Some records
..........
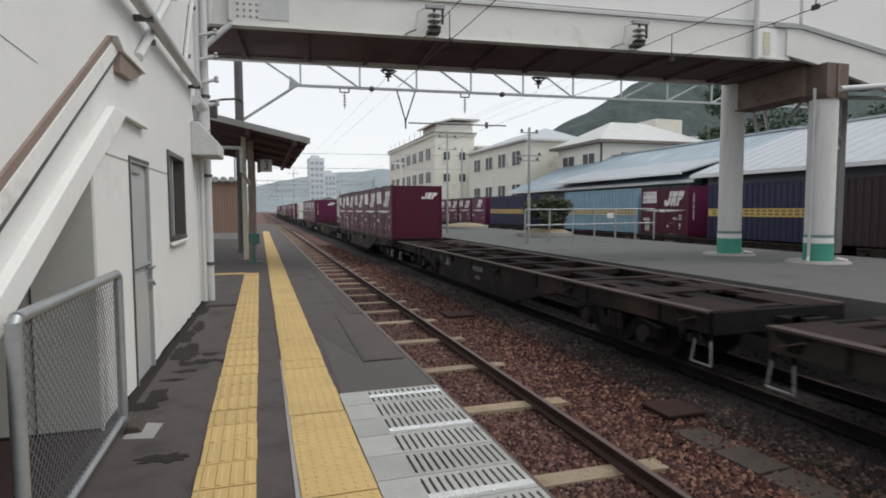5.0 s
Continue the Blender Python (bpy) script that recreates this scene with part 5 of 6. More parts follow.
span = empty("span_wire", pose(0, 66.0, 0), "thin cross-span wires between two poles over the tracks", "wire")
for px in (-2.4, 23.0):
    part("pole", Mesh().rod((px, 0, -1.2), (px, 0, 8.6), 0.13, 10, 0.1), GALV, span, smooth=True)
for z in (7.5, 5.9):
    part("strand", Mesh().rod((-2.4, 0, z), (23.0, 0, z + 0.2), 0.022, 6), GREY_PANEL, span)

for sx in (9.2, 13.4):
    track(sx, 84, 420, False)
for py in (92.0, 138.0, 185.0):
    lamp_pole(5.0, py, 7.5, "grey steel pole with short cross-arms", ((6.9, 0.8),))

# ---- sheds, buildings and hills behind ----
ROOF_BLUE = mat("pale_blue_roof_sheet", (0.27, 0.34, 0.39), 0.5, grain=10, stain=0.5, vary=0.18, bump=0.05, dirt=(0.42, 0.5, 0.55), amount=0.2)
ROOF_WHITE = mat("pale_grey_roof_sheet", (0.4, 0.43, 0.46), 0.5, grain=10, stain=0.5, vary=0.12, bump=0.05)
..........
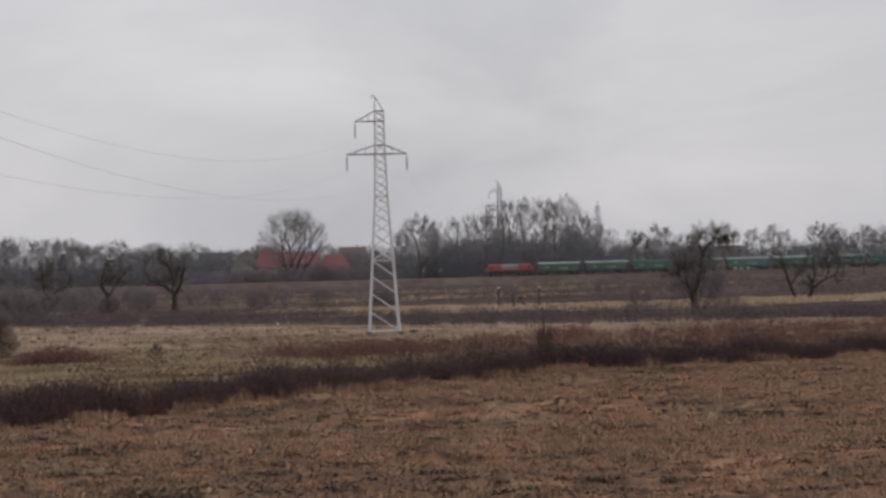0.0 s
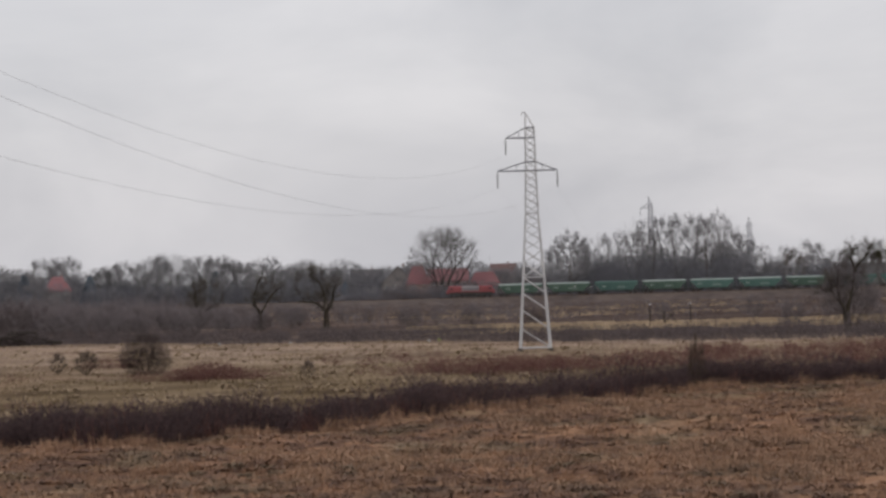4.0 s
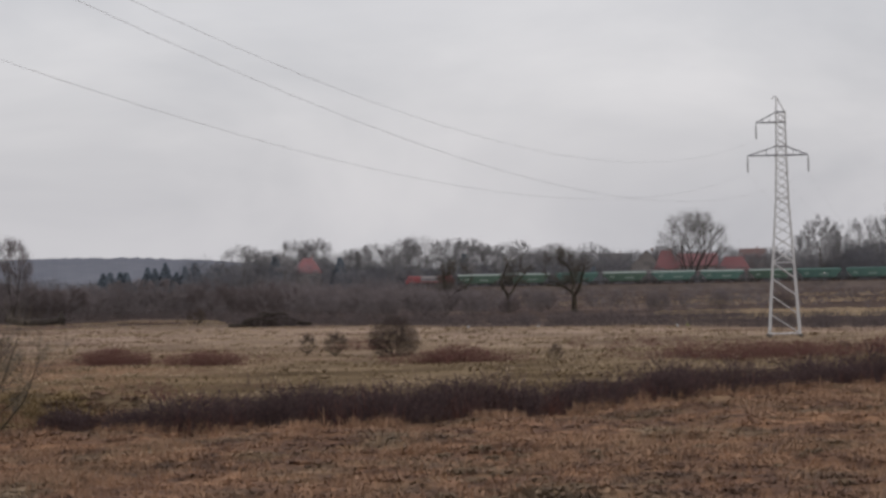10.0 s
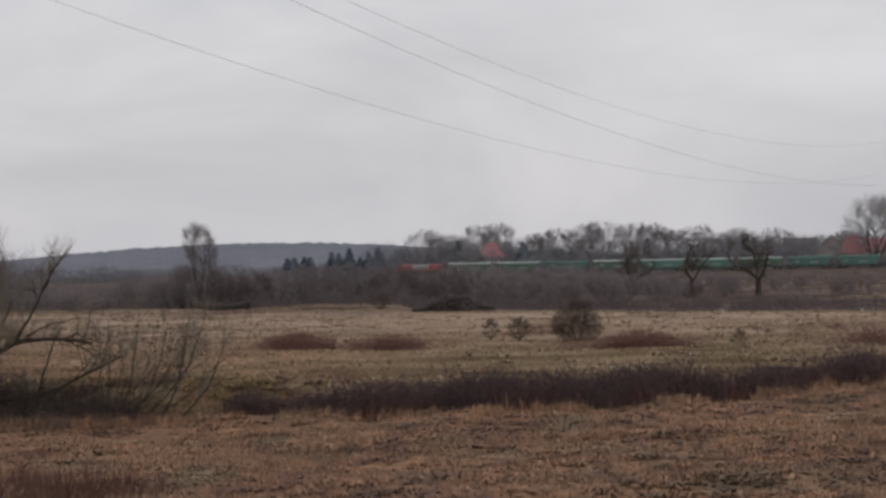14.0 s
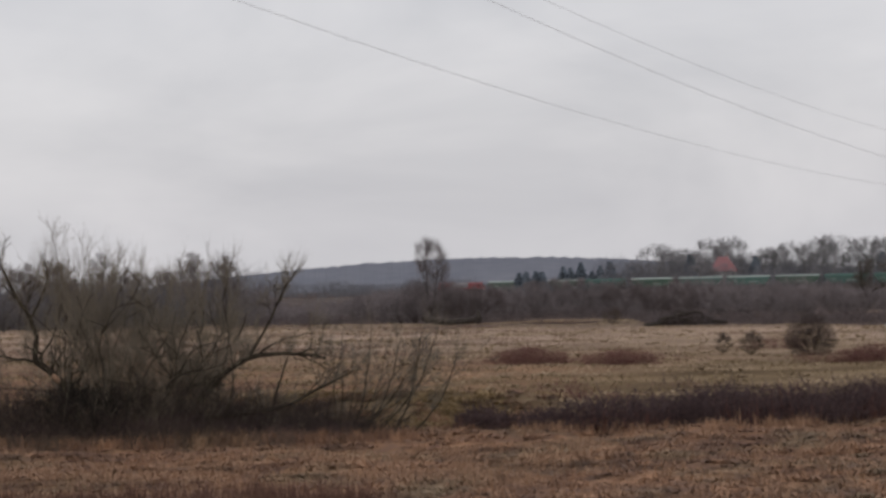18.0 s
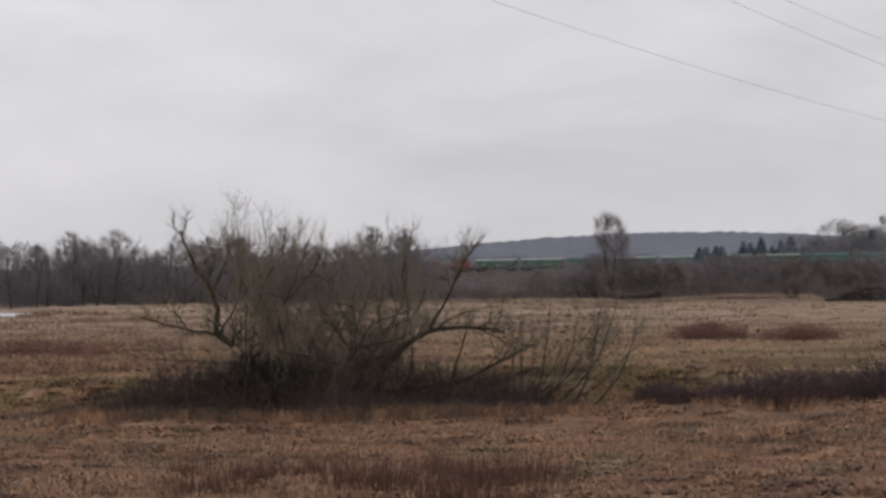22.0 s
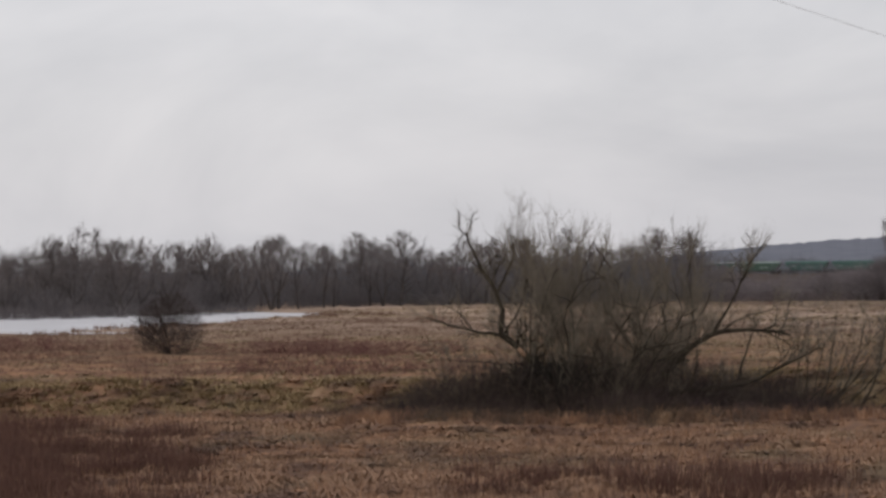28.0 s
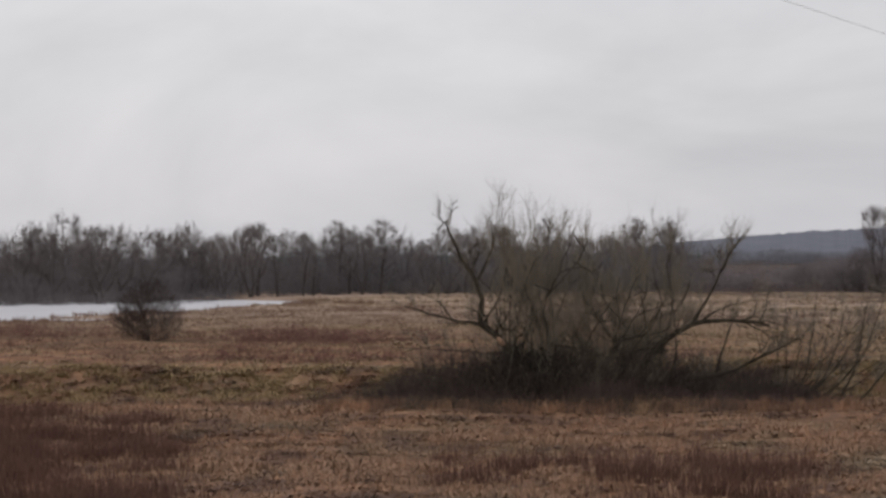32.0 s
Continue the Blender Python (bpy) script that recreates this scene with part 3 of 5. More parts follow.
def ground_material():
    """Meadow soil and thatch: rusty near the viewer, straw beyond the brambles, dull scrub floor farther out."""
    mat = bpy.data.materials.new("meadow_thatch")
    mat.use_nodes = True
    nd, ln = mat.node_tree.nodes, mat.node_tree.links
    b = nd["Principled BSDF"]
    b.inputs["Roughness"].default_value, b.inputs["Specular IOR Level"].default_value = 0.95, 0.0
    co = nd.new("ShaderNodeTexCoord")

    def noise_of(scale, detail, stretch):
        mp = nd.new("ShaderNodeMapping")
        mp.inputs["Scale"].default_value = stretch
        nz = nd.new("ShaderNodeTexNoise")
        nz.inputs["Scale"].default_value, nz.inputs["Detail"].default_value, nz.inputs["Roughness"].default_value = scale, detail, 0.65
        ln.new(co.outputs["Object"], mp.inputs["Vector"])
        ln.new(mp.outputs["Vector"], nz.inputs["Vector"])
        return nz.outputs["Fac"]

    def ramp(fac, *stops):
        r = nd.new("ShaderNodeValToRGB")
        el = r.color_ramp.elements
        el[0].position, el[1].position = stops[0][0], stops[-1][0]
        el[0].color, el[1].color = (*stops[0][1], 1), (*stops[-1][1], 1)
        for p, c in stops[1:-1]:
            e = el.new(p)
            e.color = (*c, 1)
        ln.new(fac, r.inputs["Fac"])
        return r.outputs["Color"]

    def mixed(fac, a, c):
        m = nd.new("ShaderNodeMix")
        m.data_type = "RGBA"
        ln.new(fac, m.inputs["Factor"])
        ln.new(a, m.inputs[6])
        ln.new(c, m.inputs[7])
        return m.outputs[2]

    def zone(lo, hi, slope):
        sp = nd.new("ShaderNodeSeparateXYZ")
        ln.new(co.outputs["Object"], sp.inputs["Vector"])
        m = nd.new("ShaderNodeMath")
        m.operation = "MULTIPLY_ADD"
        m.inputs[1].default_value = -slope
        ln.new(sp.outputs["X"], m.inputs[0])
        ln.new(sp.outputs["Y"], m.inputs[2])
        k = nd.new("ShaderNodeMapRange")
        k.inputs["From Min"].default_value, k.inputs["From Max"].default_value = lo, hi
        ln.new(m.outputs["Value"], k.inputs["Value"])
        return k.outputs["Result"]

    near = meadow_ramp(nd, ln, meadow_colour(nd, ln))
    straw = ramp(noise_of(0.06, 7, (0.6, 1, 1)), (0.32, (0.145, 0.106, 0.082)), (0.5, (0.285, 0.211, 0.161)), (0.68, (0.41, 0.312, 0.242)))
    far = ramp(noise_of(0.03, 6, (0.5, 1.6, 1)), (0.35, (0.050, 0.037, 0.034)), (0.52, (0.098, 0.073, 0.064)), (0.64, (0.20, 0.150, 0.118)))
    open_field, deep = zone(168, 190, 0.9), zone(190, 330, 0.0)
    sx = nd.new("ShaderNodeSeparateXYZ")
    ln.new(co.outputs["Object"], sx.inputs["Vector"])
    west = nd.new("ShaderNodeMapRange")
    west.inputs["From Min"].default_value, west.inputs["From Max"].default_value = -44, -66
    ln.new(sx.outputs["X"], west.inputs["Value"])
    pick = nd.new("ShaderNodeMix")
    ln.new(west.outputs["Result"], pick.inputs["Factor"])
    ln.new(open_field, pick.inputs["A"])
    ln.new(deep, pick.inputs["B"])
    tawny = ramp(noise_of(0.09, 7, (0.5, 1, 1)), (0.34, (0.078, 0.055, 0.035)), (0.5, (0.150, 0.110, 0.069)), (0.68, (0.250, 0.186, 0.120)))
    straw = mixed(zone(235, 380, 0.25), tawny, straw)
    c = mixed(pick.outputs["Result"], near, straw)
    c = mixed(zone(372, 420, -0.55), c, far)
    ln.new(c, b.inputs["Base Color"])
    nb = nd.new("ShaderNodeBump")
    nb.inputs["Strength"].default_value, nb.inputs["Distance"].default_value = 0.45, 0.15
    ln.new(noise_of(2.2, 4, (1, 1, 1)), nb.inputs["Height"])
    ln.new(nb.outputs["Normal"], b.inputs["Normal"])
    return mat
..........
• **Exercise goal**:
Pull out all lines containing "with".

• **Result for this task**:
Continue the Blender Python (bpy) script that recreates this scene with part 5 of 6. More parts follow.
    lamp_pole(5.0, py, 7.5, "grey steel pole with short cross-arms", ((6.9, 0.8),))
Continue the Blender Python (bpy) script that recreates this scene with part 3 of 5. More parts follow.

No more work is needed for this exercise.